___ INFORMATION SHOWN ___
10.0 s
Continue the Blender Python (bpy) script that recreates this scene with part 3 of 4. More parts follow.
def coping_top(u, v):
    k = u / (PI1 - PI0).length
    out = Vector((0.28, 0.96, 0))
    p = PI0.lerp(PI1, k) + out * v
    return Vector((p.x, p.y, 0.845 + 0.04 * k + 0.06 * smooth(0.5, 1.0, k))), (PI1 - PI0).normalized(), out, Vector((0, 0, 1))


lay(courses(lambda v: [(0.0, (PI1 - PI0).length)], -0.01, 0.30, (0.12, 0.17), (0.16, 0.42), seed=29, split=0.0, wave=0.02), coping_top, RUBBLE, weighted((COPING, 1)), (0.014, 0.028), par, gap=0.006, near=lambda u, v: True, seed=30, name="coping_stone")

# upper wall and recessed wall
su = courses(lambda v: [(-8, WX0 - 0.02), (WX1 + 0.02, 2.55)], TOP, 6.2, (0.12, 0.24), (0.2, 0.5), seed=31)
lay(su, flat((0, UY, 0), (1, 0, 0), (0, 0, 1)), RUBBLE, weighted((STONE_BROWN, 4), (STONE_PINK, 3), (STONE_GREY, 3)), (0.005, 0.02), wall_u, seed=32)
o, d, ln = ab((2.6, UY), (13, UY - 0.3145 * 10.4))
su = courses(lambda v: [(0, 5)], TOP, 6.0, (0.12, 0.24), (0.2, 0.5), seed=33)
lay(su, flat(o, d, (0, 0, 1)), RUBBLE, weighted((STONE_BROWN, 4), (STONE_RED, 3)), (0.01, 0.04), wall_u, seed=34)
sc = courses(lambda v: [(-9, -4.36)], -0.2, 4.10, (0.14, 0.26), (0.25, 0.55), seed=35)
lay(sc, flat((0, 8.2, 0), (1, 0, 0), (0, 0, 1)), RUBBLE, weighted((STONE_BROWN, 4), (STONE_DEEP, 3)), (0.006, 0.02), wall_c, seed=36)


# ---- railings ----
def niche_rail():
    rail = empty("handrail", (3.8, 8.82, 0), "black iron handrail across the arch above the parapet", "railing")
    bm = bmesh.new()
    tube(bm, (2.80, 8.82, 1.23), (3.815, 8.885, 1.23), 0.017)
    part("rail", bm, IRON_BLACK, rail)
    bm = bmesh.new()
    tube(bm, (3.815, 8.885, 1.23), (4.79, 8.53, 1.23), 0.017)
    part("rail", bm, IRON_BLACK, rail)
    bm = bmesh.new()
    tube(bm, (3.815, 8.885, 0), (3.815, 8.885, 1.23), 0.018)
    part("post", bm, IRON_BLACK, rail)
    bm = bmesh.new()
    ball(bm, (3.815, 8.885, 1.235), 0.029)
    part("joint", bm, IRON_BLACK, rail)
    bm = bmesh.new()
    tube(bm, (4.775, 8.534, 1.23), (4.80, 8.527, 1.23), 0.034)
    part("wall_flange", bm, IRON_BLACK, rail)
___
Print the material above once more, exactly.

### ANSWER FOR THIS EXERCISE
10.0 s
Continue the Blender Python (bpy) script that recreates this scene with part 3 of 4. More parts follow.
def coping_top(u, v):
    k = u / (PI1 - PI0).length
    out = Vector((0.28, 0.96, 0))
    p = PI0.lerp(PI1, k) + out * v
    return Vector((p.x, p.y, 0.845 + 0.04 * k + 0.06 * smooth(0.5, 1.0, k))), (PI1 - PI0).normalized(), out, Vector((0, 0, 1))


lay(courses(lambda v: [(0.0, (PI1 - PI0).length)], -0.01, 0.30, (0.12, 0.17), (0.16, 0.42), seed=29, split=0.0, wave=0.02), coping_top, RUBBLE, weighted((COPING, 1)), (0.014, 0.028), par, gap=0.006, near=lambda u, v: True, seed=30, name="coping_stone")

# upper wall and recessed wall
su = courses(lambda v: [(-8, WX0 - 0.02), (WX1 + 0.02, 2.55)], TOP, 6.2, (0.12, 0.24), (0.2, 0.5), seed=31)
lay(su, flat((0, UY, 0), (1, 0, 0), (0, 0, 1)), RUBBLE, weighted((STONE_BROWN, 4), (STONE_PINK, 3), (STONE_GREY, 3)), (0.005, 0.02), wall_u, seed=32)
o, d, ln = ab((2.6, UY), (13, UY - 0.3145 * 10.4))
su = courses(lambda v: [(0, 5)], TOP, 6.0, (0.12, 0.24), (0.2, 0.5), seed=33)
lay(su, flat(o, d, (0, 0, 1)), RUBBLE, weighted((STONE_BROWN, 4), (STONE_RED, 3)), (0.01, 0.04), wall_u, seed=34)
sc = courses(lambda v: [(-9, -4.36)], -0.2, 4.10, (0.14, 0.26), (0.25, 0.55), seed=35)
lay(sc, flat((0, 8.2, 0), (1, 0, 0), (0, 0, 1)), RUBBLE, weighted((STONE_BROWN, 4), (STONE_DEEP, 3)), (0.006, 0.02), wall_c, seed=36)


# ---- railings ----
def niche_rail():
    rail = empty("handrail", (3.8, 8.82, 0), "black iron handrail across the arch above the parapet", "railing")
    bm = bmesh.new()
    tube(bm, (2.80, 8.82, 1.23), (3.815, 8.885, 1.23), 0.017)
    part("rail", bm, IRON_BLACK, rail)
    bm = bmesh.new()
    tube(bm, (3.815, 8.885, 1.23), (4.79, 8.53, 1.23), 0.017)
    part("rail", bm, IRON_BLACK, rail)
    bm = bmesh.new()
    tube(bm, (3.815, 8.885, 0), (3.815, 8.885, 1.23), 0.018)
    part("post", bm, IRON_BLACK, rail)
    bm = bmesh.new()
    ball(bm, (3.815, 8.885, 1.235), 0.029)
    part("joint", bm, IRON_BLACK, rail)
    bm = bmesh.new()
    tube(bm, (4.775, 8.534, 1.23), (4.80, 8.527, 1.23), 0.034)
    part("wall_flange", bm, IRON_BLACK, rail)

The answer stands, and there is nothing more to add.